===== Supplied information
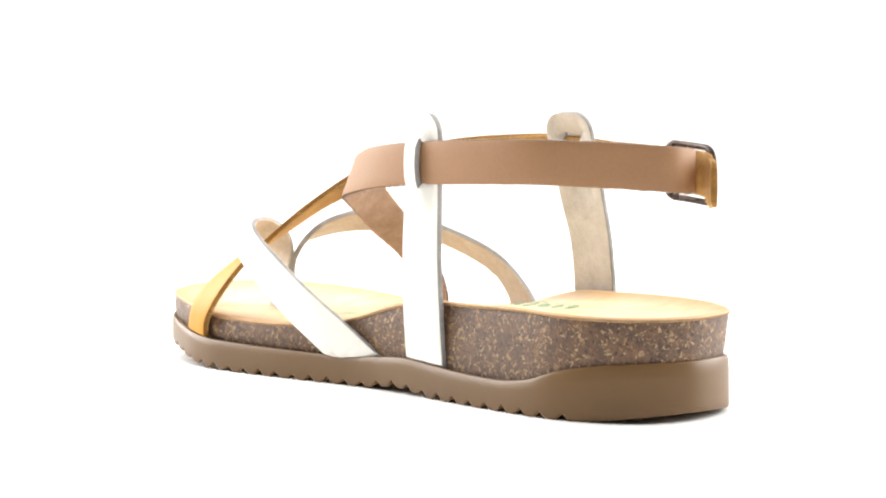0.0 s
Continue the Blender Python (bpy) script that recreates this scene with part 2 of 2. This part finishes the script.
def build_outsole(parent):
    bm = bmesh.new()
    n = 1800
    rings = []
    # inset from the outline and height between base (0) and rim (1)
    for inset, h, lift in ((9, 0.16, 0), (3.2, 0.10, 0.6), (1.4, 0.0, 1), (0.45, 0.0, 1), (0.05, 0.04, 1), (0.0, 0.1, 0.95), (0.0, 0.2, 0.6), (0.0, 0.34, 0.12), (0.0, 0.48, 0.0), (0.0, 0.7, 0), (0.2, 0.9, 0), (0.7, 0.98, 0), (1.4, 1.0, 0), (2.4, 0.97, 0), (3.2, 0.8, 0)):
        P = ring_at(n, inset, 0.35, 0.45)
        ring = []
        for x, y in P:
            b, t = BASE(y), RIM(y)
            ring.append(bm.verts.new((x * MM, y * MM, (b + (t - b) * h + lift * tooth_lift(x, y)) * MM)))
        rings.append(ring)
    for a, b in zip(rings, rings[1:]):
        bridge(bm, a, b)
    bm.faces.new(list(reversed(rings[0])))
    return part("outsole", bm, RUBBER, parent, "brown rubber outsole with scalloped tread edge")


def build_footbed(parent):
    bm = bmesh.new()
    n = 480
    rings = []
    for k, (inset, h) in enumerate(((3.6, -0.2), (3.1, 0.06), (2.7, 0.3), (2.6, 0.6), (2.7, 0.88), (3.0, 0.97), (3.8, 1.0), (9.0, 0.5))):
        P = ring_at(n, inset, -1.1, -1.0 - 1.3 * max(h, 0) ** 2)
        ring = []
        for x, y in P:
            z = RIM(y) + (bed(x, y) - 0.1 - RIM(y)) * h
            if h == 0.5:
                z = bed(x, y) - 9
            rough = 0.22 * noise.noise(Vector((x * 0.6, y * 0.6, z * 0.6))) if 0 < k < 6 else 0
            ring.append(bm.verts.new((x * (1 + rough / 60) * MM, (y + rough * 0.5) * MM, z * MM)))
        rings.append(ring)
    for a, b in zip(rings, rings[1:]):
        bridge(bm, a, b)
    bm.faces.new(rings[-1])
    return part("cork_footbed", bm, CORK, parent, "dark speckled cork midsole")


def insole_z(x, y, r):
    """Height of the moulded insole, flat in the middle with steep sides; r is 0 on the middle line and 1 at the edge."""
    k = smooth_step((y + 70) / 70)
    return bed(x, y) + 0.9 - (2.0 + 1.2 * k) * (1 - r ** (2.6 + 1.6 * k))


def build_insole(parent):
    bm = bmesh.new()
    rim = bm.verts.layers.float.new("rim")
    n = 360
    edge = ring_at(n, 3.5, -1.1, -2.3)
    rings = []
    for drop, inset in ((0.6, 2.9), (0.3, 2.45), (-0.3, 2.35), (-0.7, 2.7), (-0.9, 3.4)):
        P = ring_at(n, inset, -1.1, -2.3)
        rings.append([bm.verts.new((x * MM, y * MM, (bed(x, y) - drop) * MM)) for x, y in P])
        for v in rings[-1]:
            v[rim] = 1.0
    for r in (0.96, 0.92, 0.87, 0.81, 0.74, 0.66, 0.56, 0.45, 0.32, 0.19, 0.07):
        ring = []
        for x, y in edge:
            cy = max(-88, min(96, y))
            px, py = 5.0 + (x - 5.0) * r, cy + (y - cy) * r
            wave = 0.25 * noise.noise(Vector((px * 0.06, py * 0.06, 3)))
            v = bm.verts.new((px * MM, py * MM, (insole_z(px, py, r) + wave * (1 - r)) * MM))
            v[rim] = r
            ring.append(v)
        rings.append(ring)
    for i, (a, b) in enumerate(zip(rings, rings[1:])):
        bridge(bm, a, b, 1 if i < 2 else 0)
    middle = bm.faces.new(rings[-1])
    bmesh.ops.triangulate(bm, faces=[middle], quad_method="BEAUTY", ngon_method="BEAUTY")
    tree = BVHTree.FromBMesh(bm)
    return part("insole", bm, [INSOLE, INSOLE_EDGE_SHADE], parent, "tan leather insole, deeper tan along its rim, with worn green print"), tree


def frames_of(rows, n):
    """Centres, ways along, faces and ways across at n + 1 places of a strap."""
    S = spline(rows, n)
    C, N = S[:, :3], S[:, 3:6]
    T = np.gradient(C, axis=0)
    T /= np.linalg.norm(T, axis=1)[:, None]
    N = N - (N * T).sum(1)[:, None] * T
    N /= np.linalg.norm(N, axis=1)[:, None]
    return C, T, N, np.cross(T, N)


def along(values, n):
    v = values if isinstance(values, (list, tuple)) else [values, values]
    return np.interp(np.linspace(0, 1, n + 1), np.linspace(0, 1, len(v)), v)


# cross-section of a strap: across in half widths, out in half thicknesses, slot of the side that follows
SECTION = [(-1, -0.6, 2), (-1, 0.45, 2), (-0.985, 0.85, 0), (-0.93, 1, 0), (-0.5, 1.05, 0), (0, 1.08, 0), (0.5, 1.05, 0), (0.93, 1, 0), (0.985, 0.85, 2), (1, 0.45, 2),
           (1, -0.6, 1), (0.975, -1, 1), (0.5, -1, 1), (0, -1, 1), (-0.5, -1, 1), (-0.975, -1, 1)]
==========
**What is required:**
Repeat the data in full and exactly. Omit pictures.

**Solution to this task:**
0.0 s
Continue the Blender Python (bpy) script that recreates this scene with part 2 of 2. This part finishes the script.
def build_outsole(parent):
    bm = bmesh.new()
    n = 1800
    rings = []
    # inset from the outline and height between base (0) and rim (1)
    for inset, h, lift in ((9, 0.16, 0), (3.2, 0.10, 0.6), (1.4, 0.0, 1), (0.45, 0.0, 1), (0.05, 0.04, 1), (0.0, 0.1, 0.95), (0.0, 0.2, 0.6), (0.0, 0.34, 0.12), (0.0, 0.48, 0.0), (0.0, 0.7, 0), (0.2, 0.9, 0), (0.7, 0.98, 0), (1.4, 1.0, 0), (2.4, 0.97, 0), (3.2, 0.8, 0)):
        P = ring_at(n, inset, 0.35, 0.45)
        ring = []
        for x, y in P:
            b, t = BASE(y), RIM(y)
            ring.append(bm.verts.new((x * MM, y * MM, (b + (t - b) * h + lift * tooth_lift(x, y)) * MM)))
        rings.append(ring)
    for a, b in zip(rings, rings[1:]):
        bridge(bm, a, b)
    bm.faces.new(list(reversed(rings[0])))
    return part("outsole", bm, RUBBER, parent, "brown rubber outsole with scalloped tread edge")


def build_footbed(parent):
    bm = bmesh.new()
    n = 480
    rings = []
    for k, (inset, h) in enumerate(((3.6, -0.2), (3.1, 0.06), (2.7, 0.3), (2.6, 0.6), (2.7, 0.88), (3.0, 0.97), (3.8, 1.0), (9.0, 0.5))):
        P = ring_at(n, inset, -1.1, -1.0 - 1.3 * max(h, 0) ** 2)
        ring = []
        for x, y in P:
            z = RIM(y) + (bed(x, y) - 0.1 - RIM(y)) * h
            if h == 0.5:
                z = bed(x, y) - 9
            rough = 0.22 * noise.noise(Vector((x * 0.6, y * 0.6, z * 0.6))) if 0 < k < 6 else 0
            ring.append(bm.verts.new((x * (1 + rough / 60) * MM, (y + rough * 0.5) * MM, z * MM)))
        rings.append(ring)
    for a, b in zip(rings, rings[1:]):
        bridge(bm, a, b)
    bm.faces.new(rings[-1])
    return part("cork_footbed", bm, CORK, parent, "dark speckled cork midsole")


def insole_z(x, y, r):
    """Height of the moulded insole, flat in the middle with steep sides; r is 0 on the middle line and 1 at the edge."""
    k = smooth_step((y + 70) / 70)
    return bed(x, y) + 0.9 - (2.0 + 1.2 * k) * (1 - r ** (2.6 + 1.6 * k))


def build_insole(parent):
    bm = bmesh.new()
    rim = bm.verts.layers.float.new("rim")
    n = 360
    edge = ring_at(n, 3.5, -1.1, -2.3)
    rings = []
    for drop, inset in ((0.6, 2.9), (0.3, 2.45), (-0.3, 2.35), (-0.7, 2.7), (-0.9, 3.4)):
        P = ring_at(n, inset, -1.1, -2.3)
        rings.append([bm.verts.new((x * MM, y * MM, (bed(x, y) - drop) * MM)) for x, y in P])
        for v in rings[-1]:
            v[rim] = 1.0
    for r in (0.96, 0.92, 0.87, 0.81, 0.74, 0.66, 0.56, 0.45, 0.32, 0.19, 0.07):
        ring = []
        for x, y in edge:
            cy = max(-88, min(96, y))
            px, py = 5.0 + (x - 5.0) * r, cy + (y - cy) * r
            wave = 0.25 * noise.noise(Vector((px * 0.06, py * 0.06, 3)))
            v = bm.verts.new((px * MM, py * MM, (insole_z(px, py, r) + wave * (1 - r)) * MM))
            v[rim] = r
            ring.append(v)
        rings.append(ring)
    for i, (a, b) in enumerate(zip(rings, rings[1:])):
        bridge(bm, a, b, 1 if i < 2 else 0)
    middle = bm.faces.new(rings[-1])
    bmesh.ops.triangulate(bm, faces=[middle], quad_method="BEAUTY", ngon_method="BEAUTY")
    tree = BVHTree.FromBMesh(bm)
    return part("insole", bm, [INSOLE, INSOLE_EDGE_SHADE], parent, "tan leather insole, deeper tan along its rim, with worn green print"), tree


def frames_of(rows, n):
    """Centres, ways along, faces and ways across at n + 1 places of a strap."""
    S = spline(rows, n)
    C, N = S[:, :3], S[:, 3:6]
    T = np.gradient(C, axis=0)
    T /= np.linalg.norm(T, axis=1)[:, None]
    N = N - (N * T).sum(1)[:, None] * T
    N /= np.linalg.norm(N, axis=1)[:, None]
    return C, T, N, np.cross(T, N)


def along(values, n):
    v = values if isinstance(values, (list, tuple)) else [values, values]
    return np.interp(np.linspace(0, 1, n + 1), np.linspace(0, 1, len(v)), v)


# cross-section of a strap: across in half widths, out in half thicknesses, slot of the side that follows
SECTION = [(-1, -0.6, 2), (-1, 0.45, 2), (-0.985, 0.85, 0), (-0.93, 1, 0), (-0.5, 1.05, 0), (0, 1.08, 0), (0.5, 1.05, 0), (0.93, 1, 0), (0.985, 0.85, 2), (1, 0.45, 2),
           (1, -0.6, 1), (0.975, -1, 1), (0.5, -1, 1), (0, -1, 1), (-0.5, -1, 1), (-0.975, -1, 1)]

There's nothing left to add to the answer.